1
Identify both parties and the underlying agreement
Enter the full legal names of both the requesting party and the denying company. Reference the specific contract, purchase order, or proceeding by its title, number, and execution date.
💡 Pull the exact legal entity names from the original contract signature block — using a trade name instead of the registered entity name can create enforceability questions.
2
Confirm receipt of the extension request
State the date the extension request was received and summarize what was requested — the length of the extension and the obligation it relates to.

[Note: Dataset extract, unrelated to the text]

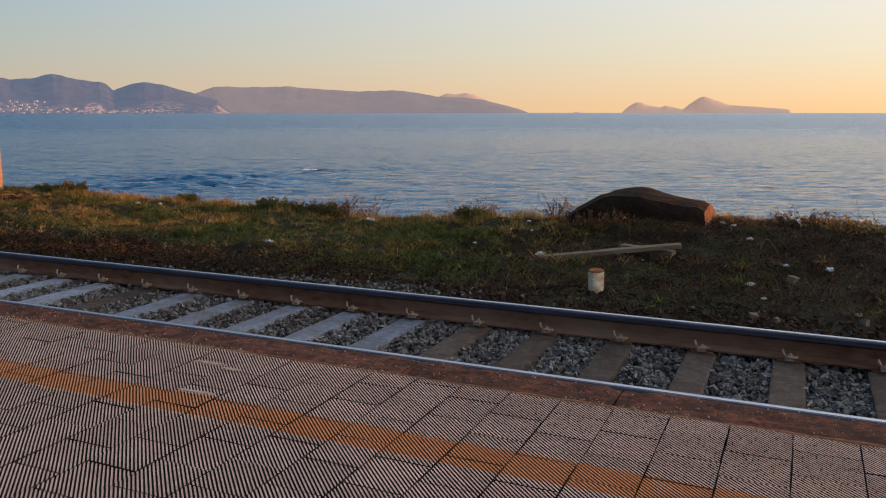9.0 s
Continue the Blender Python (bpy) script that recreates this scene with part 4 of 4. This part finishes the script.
# foam where the swell breaks
fv, ff = [], []
for x, y, w, d in ((-49.5, 71.4, 0.9, 0.25), (-44, 50.5, 0.8, 0.2), (-52, 58, 0.6, 0.2)):
    for _ in range(14):
        a, r = random.uniform(0, 6.283), random.random() ** 0.5
        cx, cy, q = x + math.cos(a) * r * w, y + math.sin(a) * r * d, random.uniform(0.04, 0.16)
        o = len(fv)
        fv.append((cx, cy, SEA + 0.19))
        for k in range(6):
            fv.append((cx + math.cos(k * 1.047) * q * random.uniform(0.6, 1.5), cy + math.sin(k * 1.047) * q * 0.5, SEA + 0.10))
        ff += [(o, o + 1 + k, o + 1 + (k + 1) % 6) for k in range(6)]
tagged(mesh_object("sea_foam", fv, ff, M["foam"], smooth=True), "flecks of white foam over the reef", "foam", kind="stuff")

# ---------------------------------------------------------------- paving pieces
base = tile_mesh(0.1079, 0.1060)
tile_me = None
far_v, far_f, far_s = [], [], []
ftile = base
for x, y, near_ in tile_rows:
    dz = random.uniform(-0.0022, 0.0018)
    if near_:
        if tile_me is None:
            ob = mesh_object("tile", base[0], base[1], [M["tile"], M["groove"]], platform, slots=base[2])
            tile_me = ob.data
        else:
            ob = new("tile", tile_me)
            ob.parent = platform
        ob.matrix_basis = pose(x + random.uniform(-0.0015, 0.0015), y + random.uniform(-0.0025, 0.0025), TOP + dz, random.uniform(-0.35, 0.35), random.uniform(-0.35, 0.35), random.uniform(-0.4, 0.4))
    else:
        o = len(far_v)
        far_v += [(a + x, b + y, c + TOP + dz) for a, b, c in ftile[0]]
        far_f += [tuple(i + o for i in q) for q in ftile[1]]
        far_s += ftile[2]
# the rest of the paving, behind and beside
coarse = tile_mesh(0.1082, 0.1064, plain=True)
for col in range(-75, 36):
    x = X_LINE + (col + 0.5) * PITCH_X
    for row in range(-1 if col >= 10 else 11, 35):
        y = -1.045 + (PITCH_Y / 2 if col % 2 else 0.0) - (row + 0.5) * PITCH_Y
        if y + PITCH_Y / 2 > -0.99:
            continue
        o = len(far_v)
        far_v += [(a + x, b + y, c + TOP) for a, b, c in coarse[0]]
        far_f += [tuple(i + o for i in q) for q in coarse[1]]
        far_s += coarse[2]
cut_me = {}
for x, y in CUTS:
    # cut pieces between the last whole tile and the coping
    deep = -0.998 - y - 0.002
    if deep < 0.02:
        continue
    key = round(deep, 3)
    piece = tile_mesh(0.1082, deep / 2)
    if -5.0 < x < 1.9:
        if key not in cut_me:
            ob = mesh_object("cut_tile", piece[0], piece[1], [M["tile"], M["groove"]], platform, slots=piece[2])
            cut_me[key] = ob.data
        else:
            ob = new("cut_tile", cut_me[key])
            ob.parent = platform
        ob.location = (x, y + 0.001 + deep / 2, TOP + random.uniform(-0.002, 0.001))
    else:
        o = len(far_v)
        far_v += [(a + x, b + y + deep / 2, c + TOP) for a, b, c in piece[0]]
        far_f += [tuple(i + o for i in q) for q in piece[1]]
        far_s += piece[2]
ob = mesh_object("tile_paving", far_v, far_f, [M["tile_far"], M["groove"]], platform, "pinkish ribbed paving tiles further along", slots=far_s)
tagged(ob, kind="stuff")

coping_x = -40.0
while coping_x < 8:
    length = random.uniform(0.92, 1.02)
    bm = bmesh.new()
    box(bm, coping_x + 0.004, coping_x + length - 0.004, -0.995, -0.735, 0.05, 0.252, 0.0)
    bmesh.ops.subdivide_edges(bm, edges=[q for q in bm.edges if abs(q.verts[0].co.x - q.verts[1].co.x) > 0.5], cuts=26)
    bmesh.ops.subdivide_edges(bm, edges=[q for q in bm.edges if abs(q.verts[0].co.y - q.verts[1].co.y) > 0.2], cuts=5)
    for v in bm.verts:
        if v.co.z > 0.2:
            if v.co.y > -0.745:
                nn = noise.noise((v.co.x * 7, 1.3, 0))
                v.co.y += -0.012 + 0.02 * nn - max(0, noise.noise((v.co.x * 4, 8.0, 0)) - 0.2) * 0.07
                v.co.z -= 0.004 + 0.006 * nn
            v.co.z += 0.008 * noise.noise(v.co * 14) - 0.003
    part("coping_stone", bm, M["coping"], platform)
    coping_x += length

# uneven line of reddish mortar in the joint behind the coping
jx = np.arange(-24, 3, 0.012)
jw = 0.004 + 0.010 * fractal(jx * 9, jx * 0, 3, 211)
jm = -0.9965 + 0.004 * (fractal(jx * 5, jx * 0 + 2, 2, 217) - 0.5)
jz = 0.249 + 0.007 * fractal(jx * 20, jx * 0 + 4, 2, 223)
ring = np.stack([np.stack([jx, jm - jw, jz - 0.012], -1), np.stack([jx, jm - jw * 0.5, jz], -1), np.stack([jx, jm + jw * 0.5, jz + 0.001], -1), np.stack([jx, jm + jw, jz - 0.012], -1)], 0)
ob = mesh_object("joint_mortar", ring.reshape(-1, 3), grid_faces(len(jx), 4), M["joint"], platform, "reddish crumbling mortar line")

# crumbs of mortar along the joint behind the coping
k = 1700
xs = 2.4 - 14 * rng.random(k) ** 1.3
keep = fractal(xs * 2.2, xs * 0 + 3, 3, 91) > 0.48
xs = xs[keep]
ys = -0.985 + rng.normal(0, 0.013, len(xs))
xs = np.concatenate([xs, 2.2 - 6 * rng.random(420)])
ys = np.concatenate([ys, rng.uniform(-0.97, -0.76, 420)])
stones("mortar_crumbs", "pale crumbled mortar along the coping joint", "mortar", xs, ys, np.full(len(xs), 0.254), rng.uniform(0.0015, 0.0042, len(xs)), M["mortar"])

# pale smears of mortar left on the tiles
for x, y, w, d in ((-1.80, -1.545, 0.10, 0.011), (-2.02, -1.20, 0.08, 0.011), (-1.86, -1.235, 0.05, 0.009), (0.93, -1.06, 0.04, 0.02)):
    bm = bmesh.new()
    bmesh.ops.create_circle(bm, cap_ends=True, segments=22, radius=1.0)
    r = bmesh.ops.extrude_face_region(bm, geom=bm.faces[:])
    for v in [q for q in r["geom"] if isinstance(q, bmesh.types.BMVert)]:
        v.co.z += 1
    for v in bm.verts:
        q = 1 + 0.5 * noise.noise((v.co.x * 2.2, v.co.y * 2.2, x * 9))
        v.co = (v.co.x * w * q, v.co.y * d * q, -0.006 + v.co.z * 0.0078)
    ob = part("mortar_smear", bm, M["mortar"], None)
    ob.matrix_basis = pose(x, y, TOP, 0, 0, 3)
    tagged(ob, "thin pale mortar smear on the platform tiles", "mortar", group="mortar smears")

Do not admit the request was reasonable or justified.
💡 If the request was verbal, note the date and method of communication in this section to create a written record of an otherwise undocumented exchange.
3
Draft a clear, unambiguous statement of denial
Write the denial in direct, unhedged language. State that the request is denied and that the original deadline remains in full force. Avoid language that could be read as leaving the door open.
💡 Have a colleague read the denial statement in isolation — if they are unsure whether it is a rejection or a deferral, rewrite it.
4
State the specific grounds for denial
Cite the contractual provisions supporting the denial — the time-is-of-the-essence clause, the absence of a qualifying force majeure event, or the requesting party's own contribution to the delay. Number each ground separately.
💡 Attach or reference the relevant contract sections by number so the grounds cannot be disputed as a mischaracterization of the agreement.
5
Restate the original deadline with specificity
Enter the exact original deadline date and time, and identify the specific deliverable or obligation due. Do not simply cross-reference the contract — restate the date in plain text.
💡 If the contract specifies time zones (e.g., 5:00 p.m. Eastern), include that detail — it matters in cross-jurisdiction disputes.
6
Specify the consequences of missing the deadline
List only the remedies your contract actually entitles you to — liquidated damages, termination for cause, cover procurement costs. Cross-check against the contract before inserting dollar amounts.
💡 Do not overstate your remedies. A court or arbitrator who finds that you threatened remedies you were not entitled to may use it against you in a bad-faith finding.
7
Add the reservation of rights and governing law clauses
Insert the standard reservation of rights language and confirm the governing jurisdiction and dispute resolution forum consistent with the underlying contract.
💡 Copy the governing law and dispute resolution language verbatim from the original contract to avoid any inconsistency between the two documents.
8
Sign and deliver by a documented method
Have an authorized signatory sign the letter with their full name and title. Deliver via a method that creates a delivery record — certified mail, email with read receipt, or a documented courier service.
💡 Keep a timestamped copy of the delivered letter in your contract management file — the delivery record becomes critical evidence if the requesting party later claims they never received the denial.